The specificity of the Asia-Pacific market is in the increased interest in long-haul aircraft: about 6% more than the market average. The reason is the geographical distance from the world's largest economic and cultural centers.


Civil aviation is a rapidly growing science-intensive industry, which has a significant impact on the development of the modern economy and its normal functioning. To quantify its impact, you can rely on the value of the contribution of aviation to global GDP. A similar analysis can also be carried out on the level of individual regions of the world, knowing their share in the air transportation market.

Demand for air travel depends on many factors, the main of which is the dynamics of changes in GDP. In research on the impact of GDP growth on growth of the number of completed passenger-kilometers by calculating the coefficient correlation, it was found that there is a strong force communication between these two indicators. By calculating the covariance coefficient, it was shown that with the growth of one indicator, there is a growth of another and vice versa.

Forecasting is of importance in the development of the air transport market. This encompasses the needs for new aircraft by a certain date. To develop a similar forecast

it’s useful to know the write-off rate of old aircraft, the planned average annual growth rate of demand for air transportation and changes in the occupancy rate of passenger seats and

load factor.

It is worth to admit that China is projected to become the world’s largest aviation market in the near future. It will require nearly 8,100 new airplane deliveries over the next 20 years, the largest share of any country in the world.

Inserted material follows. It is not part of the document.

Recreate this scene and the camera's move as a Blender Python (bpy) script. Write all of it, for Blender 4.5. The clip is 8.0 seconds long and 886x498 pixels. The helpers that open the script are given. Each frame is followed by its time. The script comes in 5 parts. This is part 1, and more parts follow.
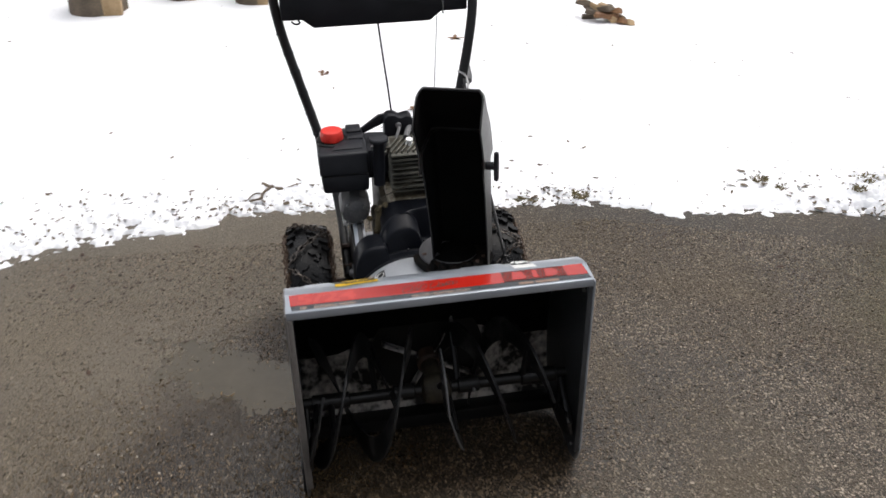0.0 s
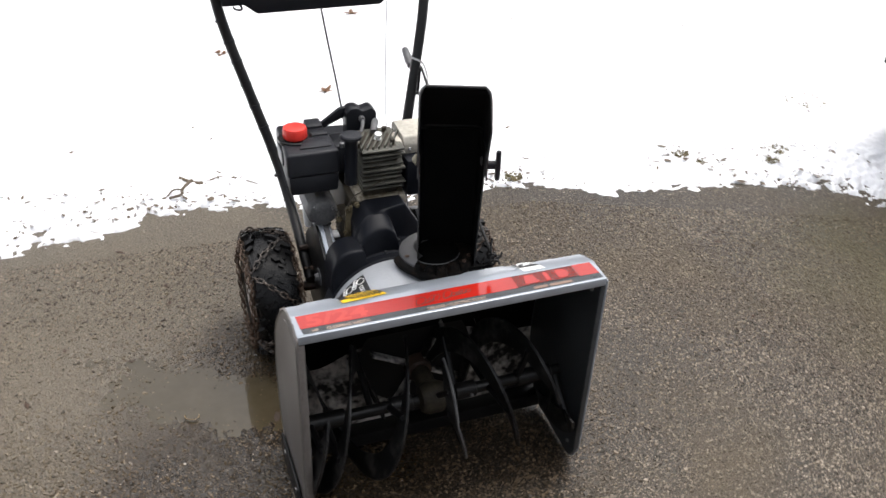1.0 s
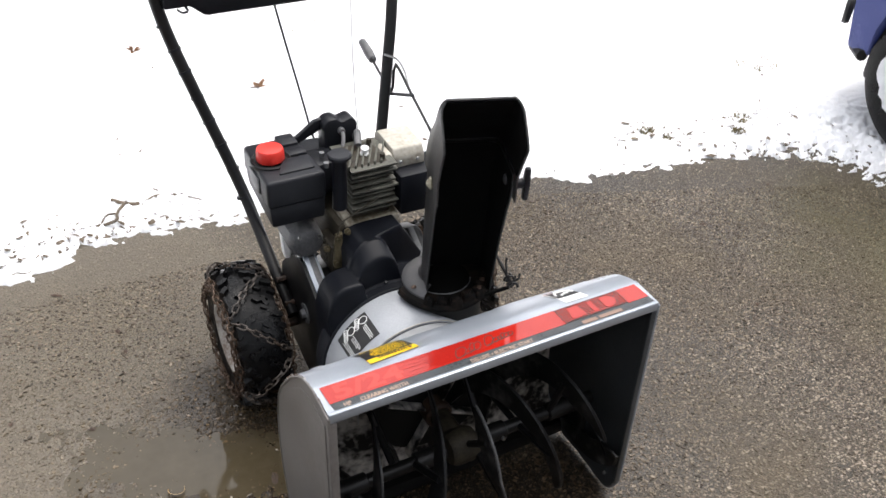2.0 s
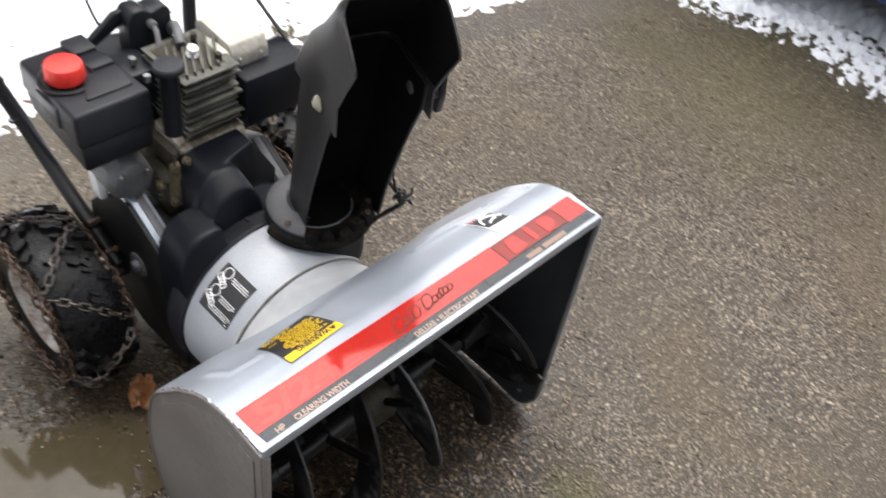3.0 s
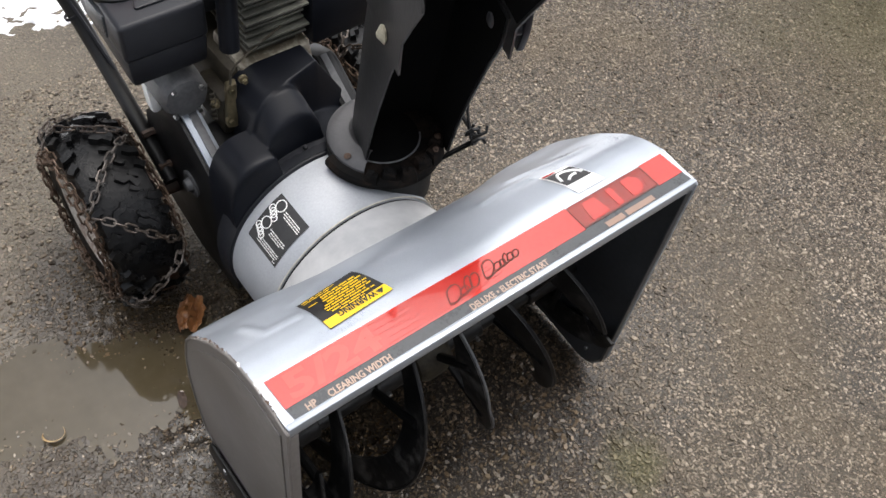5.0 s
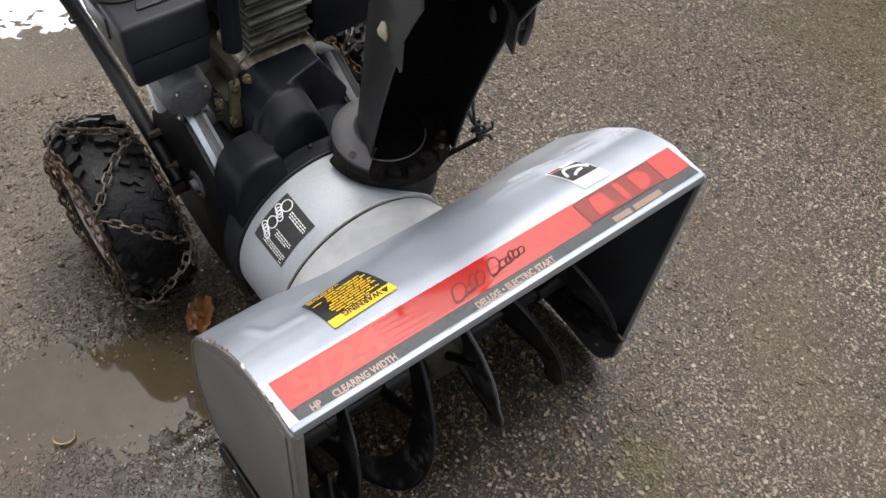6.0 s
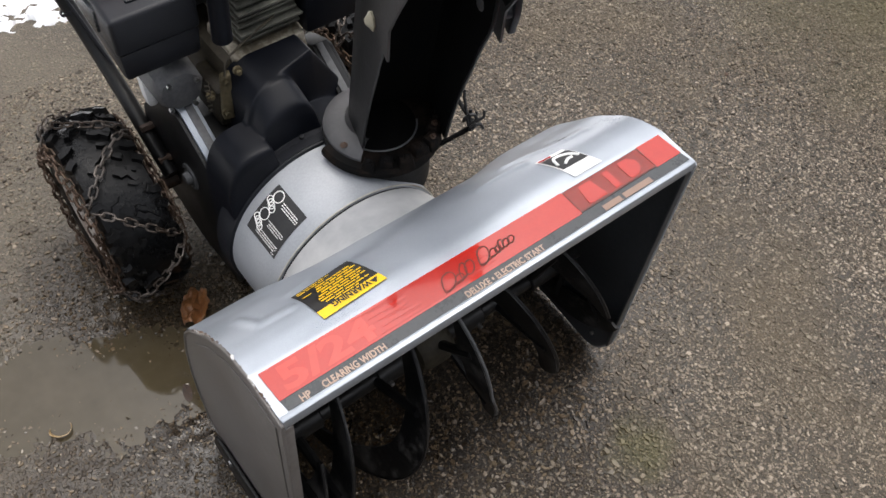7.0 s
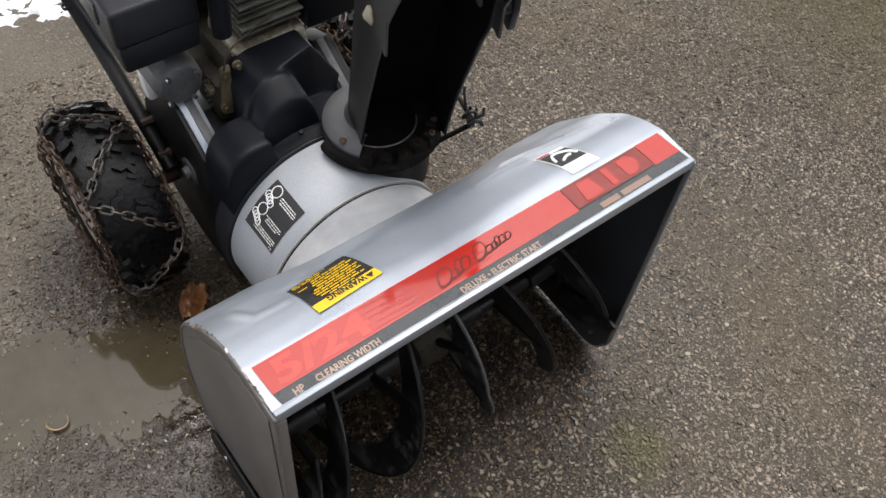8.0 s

Asia-Pacific is also home to some of the fastest-growing economies in the world, where strong economic and disposable income growth are combining with new airline strategies and business models to spur above average air travel growth. Despite the heterogeneity in the region, many key structural demand forces will drive 5.5 percent average annual air traffic growth for carriers in the region over the next two decades.